Description of the Preferred Embodiment
 Referring now to Fig. 1, the invention is shown generally at 10 as applied to a minichannel heat exchanger 11 having an inlet manifold 12, an outlet manifold 13, and a plurality of parallel microchannels 14 interconnecting the inlet manifold 12 to the outlet manifold 13.
 An inlet chamber 16 is fluidly connected to the upstream end 17 of the inlet manifold 12 by way of conduit 18. At an upper portion of the inlet chamber 16 an inlet line 19 provides fluid communication from an expansion device such that a mixture of liquid and vapor refrigerant flows into the upper portion of the inlet chamber 16. The heavier liquid refrigerant tends to fall to the bottom of the inlet chamber 16 and flow through the conduit 18 to the inlet manifold 12 such that each of the parallel minichannels 14 have single phase liquid refrigerant presented at their inlet ends.
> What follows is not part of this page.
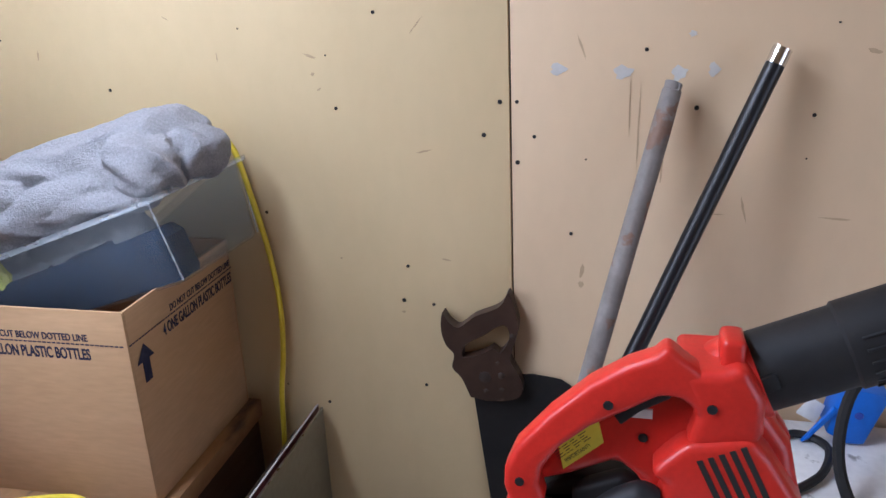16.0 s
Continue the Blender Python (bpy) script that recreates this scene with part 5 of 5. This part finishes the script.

 Also connected at the upper portion of the inlet chambers 16 is a bypass duct 21 for conducting the flow of refrigerant vapor to the compressor as indicated by the arrows. Disposed within the bypass duct 21 is a float valve 22 having an inlet port 23, an outlet port 24, and a float member 26.  In operation, as the two phase refrigerant enters the inlet line 19, the liquid refrigerant tends to drop into the lower portion of the inlet chamber 16 and the refrigerant vapor is drawn upwardly by the suction of the compressor. As it enters
the float valve 22, it passes around the float member 26 and through the outlet port 24 to the compressor. If liquid refrigerant enters the float valve 22, it will tend to lift the float member 26 such that it will engage the outlet port 24 and seat so as to prevent the flow of liquid toward the compressor. The liquid refrigerant will then drop to the lower portion of the float valve and then flow into the inlet chamber 16.  The outlet manifold 13 is fluidly attached to the compressor by way of an outlet line 15 so that, after the liquid refrigerant is converted to vapor as it passes through the microchannels 14 and into the outlet manifold 13, the refrigerant vapor is then drawn into the compressor. It should be mentioned that, if the vapor from the outlet line 15 tends to flow into the bypass duct 21, the float member 26 will be caused to seat against the inlet port 23 and prevent vapor from entering the inlet chamber 16.
 Referring now to Fig. 2, a similar arrangement is shown, but with additional features. At the downstream end 27 of the inlet manifold 12 a conduit 28 is connected to provide fluid communication to the compressor by way of a second float valve 29. This float valve separator operates in the same manner as the float valve 22 as described hereinabove to remove any residual vapor that may be in the downstream end 27 of the inlet manifold 12. That is, all liquid refrigerant in the manifold 12 should flow upwardly through the microchannels 14, and any residual vapor would pass upwardly through the conduit 28, the float valve 29 and to the compressor.
 It will also be seen in the Fig. 2 embodiment, that the inlet chamber
16 of the Fig. 1 embodiment has been changed from its reservoir form to a simple piping arrangement 31. While the piping arrangement 31 will contain less liquid refrigerant, it operates in substantially the same way as the inlet chamber 16 as described hereinabove.
 The Fig. 1 and Fig. 2 embodiments as described hereinabove relate to arrangements wherein the heat exchanger 11 is orientated such that the manifolds 12 and 13 are horizontal and the minichannels 14 are vertical. The Fig. 3 embodiment illustrates the invention as used in a configuration wherein the headers are orientated vertically and the minichannels are orientated horizontally.
 Here the minichannel heat exchanger 32 has a manifold 33, a manifold 34 and parallel minichannels 36. The manifold 33 is divided into upper and lower sections 37 and 38, with the microchannels 36 in the lower sections 38 acting to conduct the flow of refrigerant to the manifold 34 and the minichannels in the upper section 37 acting to conduct the flow of refrigerant from the manifold 34 back to the upper section 37 of the manifold 33. Again, a float valve 39 is provided in a line 41 connecting the upper section 37 of the inlet manifold 33 to the compressor. This float valve operates in the same manner as the float valve 29 of the Fig. 2 embodiment to remove any residual vapor from the liquid.  In the Fig. 4 embodiment, there is provided a conduit 42 for fluid communication between the downstream end of manifold 34 and the compressor suction. A float valve 43 is provided and operates in the same manner as the float valve described hereinabove. Its purpose is to separate any vapor that appears after the first pass of the heat exchanger so that only liquid refrigerant is fed to the second pass of the heat exchanger.
 In each of the liquid- vapor separators described hereinabove, the selection of the float member and the seats are made to be consistent with the refrigerant fluid in respect to density, buoyancy and seating force requirements, as well as for material compatibility considerations.